3D scene code data:

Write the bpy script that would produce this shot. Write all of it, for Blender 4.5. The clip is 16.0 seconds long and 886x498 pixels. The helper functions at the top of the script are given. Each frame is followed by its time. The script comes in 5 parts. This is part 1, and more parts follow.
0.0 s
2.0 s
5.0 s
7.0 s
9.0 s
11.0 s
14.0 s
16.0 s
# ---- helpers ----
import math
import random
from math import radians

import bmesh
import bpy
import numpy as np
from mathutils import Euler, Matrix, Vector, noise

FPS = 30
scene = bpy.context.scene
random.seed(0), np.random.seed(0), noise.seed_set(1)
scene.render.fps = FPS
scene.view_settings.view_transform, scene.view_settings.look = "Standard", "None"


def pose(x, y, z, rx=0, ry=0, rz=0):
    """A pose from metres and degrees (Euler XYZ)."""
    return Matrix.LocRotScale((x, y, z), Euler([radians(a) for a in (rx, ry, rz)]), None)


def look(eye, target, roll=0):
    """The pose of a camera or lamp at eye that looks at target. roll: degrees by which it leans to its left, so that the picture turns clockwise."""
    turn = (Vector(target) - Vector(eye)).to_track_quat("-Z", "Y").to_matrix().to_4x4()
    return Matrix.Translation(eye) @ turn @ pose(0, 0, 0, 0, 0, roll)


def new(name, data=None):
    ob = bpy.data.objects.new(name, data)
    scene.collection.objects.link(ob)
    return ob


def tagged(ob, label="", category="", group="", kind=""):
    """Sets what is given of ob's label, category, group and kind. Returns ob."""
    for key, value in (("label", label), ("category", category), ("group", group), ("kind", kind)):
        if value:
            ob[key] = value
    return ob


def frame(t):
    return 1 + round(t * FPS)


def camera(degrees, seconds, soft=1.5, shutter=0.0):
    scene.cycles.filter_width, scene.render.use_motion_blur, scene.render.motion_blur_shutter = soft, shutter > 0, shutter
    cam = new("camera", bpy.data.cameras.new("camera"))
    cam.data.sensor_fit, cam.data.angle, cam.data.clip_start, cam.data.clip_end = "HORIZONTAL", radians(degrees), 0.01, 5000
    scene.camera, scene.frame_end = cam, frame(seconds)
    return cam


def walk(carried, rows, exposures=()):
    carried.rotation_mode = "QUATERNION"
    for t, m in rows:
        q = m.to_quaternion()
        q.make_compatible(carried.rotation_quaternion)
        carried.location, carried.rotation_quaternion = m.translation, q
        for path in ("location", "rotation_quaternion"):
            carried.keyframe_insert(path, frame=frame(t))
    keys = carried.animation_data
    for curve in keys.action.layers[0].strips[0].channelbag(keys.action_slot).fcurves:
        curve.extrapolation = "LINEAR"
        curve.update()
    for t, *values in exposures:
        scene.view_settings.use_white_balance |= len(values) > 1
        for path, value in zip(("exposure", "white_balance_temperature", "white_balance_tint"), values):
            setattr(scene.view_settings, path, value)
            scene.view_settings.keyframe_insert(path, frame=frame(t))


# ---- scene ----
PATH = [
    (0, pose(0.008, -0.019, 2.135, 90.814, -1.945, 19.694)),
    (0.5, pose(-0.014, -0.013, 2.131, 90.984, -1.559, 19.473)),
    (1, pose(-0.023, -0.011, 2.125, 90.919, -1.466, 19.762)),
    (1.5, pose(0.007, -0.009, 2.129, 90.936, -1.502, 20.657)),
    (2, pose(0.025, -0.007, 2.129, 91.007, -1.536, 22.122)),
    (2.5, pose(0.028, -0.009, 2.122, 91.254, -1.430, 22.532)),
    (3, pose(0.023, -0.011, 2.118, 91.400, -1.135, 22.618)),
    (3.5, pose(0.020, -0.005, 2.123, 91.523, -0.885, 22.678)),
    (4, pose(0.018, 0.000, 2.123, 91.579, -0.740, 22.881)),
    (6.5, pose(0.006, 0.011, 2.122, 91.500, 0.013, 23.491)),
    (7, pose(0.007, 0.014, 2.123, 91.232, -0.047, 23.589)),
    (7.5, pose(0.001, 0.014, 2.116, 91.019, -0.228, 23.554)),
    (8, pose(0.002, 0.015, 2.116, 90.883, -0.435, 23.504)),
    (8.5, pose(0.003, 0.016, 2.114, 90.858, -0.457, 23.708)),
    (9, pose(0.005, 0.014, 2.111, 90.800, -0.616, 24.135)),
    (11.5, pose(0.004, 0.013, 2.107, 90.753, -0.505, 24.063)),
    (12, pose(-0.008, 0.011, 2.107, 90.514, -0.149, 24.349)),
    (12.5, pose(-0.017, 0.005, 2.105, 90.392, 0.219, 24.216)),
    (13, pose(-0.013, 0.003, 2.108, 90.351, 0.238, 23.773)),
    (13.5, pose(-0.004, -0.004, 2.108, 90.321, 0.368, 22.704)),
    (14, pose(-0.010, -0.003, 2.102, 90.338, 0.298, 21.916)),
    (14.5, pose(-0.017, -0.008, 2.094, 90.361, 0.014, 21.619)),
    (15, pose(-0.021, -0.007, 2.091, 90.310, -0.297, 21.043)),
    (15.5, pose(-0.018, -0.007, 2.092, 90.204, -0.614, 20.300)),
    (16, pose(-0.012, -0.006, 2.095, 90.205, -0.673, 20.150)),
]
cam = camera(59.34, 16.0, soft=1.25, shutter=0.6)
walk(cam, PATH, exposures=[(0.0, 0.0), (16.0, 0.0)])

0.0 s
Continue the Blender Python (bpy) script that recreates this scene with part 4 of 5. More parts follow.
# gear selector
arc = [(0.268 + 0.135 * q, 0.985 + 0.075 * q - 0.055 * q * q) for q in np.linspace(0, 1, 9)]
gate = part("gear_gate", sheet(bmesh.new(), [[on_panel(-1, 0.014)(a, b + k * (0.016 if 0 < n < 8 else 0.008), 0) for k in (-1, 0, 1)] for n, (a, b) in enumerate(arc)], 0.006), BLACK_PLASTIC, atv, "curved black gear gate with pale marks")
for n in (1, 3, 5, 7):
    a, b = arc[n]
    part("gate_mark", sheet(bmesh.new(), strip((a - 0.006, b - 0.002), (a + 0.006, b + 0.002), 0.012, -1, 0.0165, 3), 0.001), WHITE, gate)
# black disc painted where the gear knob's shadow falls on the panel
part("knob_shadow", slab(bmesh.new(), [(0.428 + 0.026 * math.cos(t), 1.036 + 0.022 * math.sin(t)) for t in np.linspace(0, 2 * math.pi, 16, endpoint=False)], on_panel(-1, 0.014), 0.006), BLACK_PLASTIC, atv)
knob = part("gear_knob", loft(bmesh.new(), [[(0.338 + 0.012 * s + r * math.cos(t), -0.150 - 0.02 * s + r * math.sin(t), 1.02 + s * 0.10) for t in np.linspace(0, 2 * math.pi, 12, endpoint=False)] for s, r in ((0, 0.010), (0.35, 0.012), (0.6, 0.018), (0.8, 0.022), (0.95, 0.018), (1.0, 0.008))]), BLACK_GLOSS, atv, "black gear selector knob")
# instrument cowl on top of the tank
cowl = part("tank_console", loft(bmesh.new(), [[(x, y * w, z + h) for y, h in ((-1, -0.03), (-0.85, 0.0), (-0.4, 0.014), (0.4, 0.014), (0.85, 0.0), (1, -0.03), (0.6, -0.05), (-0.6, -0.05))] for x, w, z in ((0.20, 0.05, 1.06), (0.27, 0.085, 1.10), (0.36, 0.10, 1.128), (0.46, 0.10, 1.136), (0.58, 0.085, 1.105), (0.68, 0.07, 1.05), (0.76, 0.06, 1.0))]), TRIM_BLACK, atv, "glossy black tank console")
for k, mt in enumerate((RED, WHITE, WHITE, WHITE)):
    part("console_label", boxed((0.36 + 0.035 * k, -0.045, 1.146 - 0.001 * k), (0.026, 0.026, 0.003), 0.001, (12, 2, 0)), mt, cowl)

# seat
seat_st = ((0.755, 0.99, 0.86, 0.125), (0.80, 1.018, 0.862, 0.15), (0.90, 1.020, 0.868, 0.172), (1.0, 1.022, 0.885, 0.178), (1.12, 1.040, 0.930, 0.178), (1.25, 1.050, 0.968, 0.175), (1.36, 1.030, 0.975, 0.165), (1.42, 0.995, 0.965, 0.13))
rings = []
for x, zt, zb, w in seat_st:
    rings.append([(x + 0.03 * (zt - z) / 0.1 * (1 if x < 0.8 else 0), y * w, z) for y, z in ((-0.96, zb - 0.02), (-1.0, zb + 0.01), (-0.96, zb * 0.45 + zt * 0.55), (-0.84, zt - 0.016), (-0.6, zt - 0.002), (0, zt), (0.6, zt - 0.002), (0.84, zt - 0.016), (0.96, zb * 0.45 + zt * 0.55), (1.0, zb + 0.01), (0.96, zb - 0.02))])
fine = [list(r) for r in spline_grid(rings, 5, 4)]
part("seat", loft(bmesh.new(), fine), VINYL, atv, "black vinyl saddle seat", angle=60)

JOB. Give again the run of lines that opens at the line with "radians(degrees), 0.01, 5000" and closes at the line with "scene.view_settings.use_white_balance |= len(values)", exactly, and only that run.

EXERCISE OUTPUT.
    cam.data.sensor_fit, cam.data.angle, cam.data.clip_start, cam.data.clip_end = "HORIZONTAL", radians(degrees), 0.01, 5000
    scene.camera, scene.frame_end = cam, frame(seconds)
    return cam


def walk(carried, rows, exposures=()):
    carried.rotation_mode = "QUATERNION"
    for t, m in rows:
        q = m.to_quaternion()
        q.make_compatible(carried.rotation_quaternion)
        carried.location, carried.rotation_quaternion = m.translation, q
        for path in ("location", "rotation_quaternion"):
            carried.keyframe_insert(path, frame=frame(t))
    keys = carried.animation_data
    for curve in keys.action.layers[0].strips[0].channelbag(keys.action_slot).fcurves:
        curve.extrapolation = "LINEAR"
        curve.update()
    for t, *values in exposures:
        scene.view_settings.use_white_balance |= len(values) > 1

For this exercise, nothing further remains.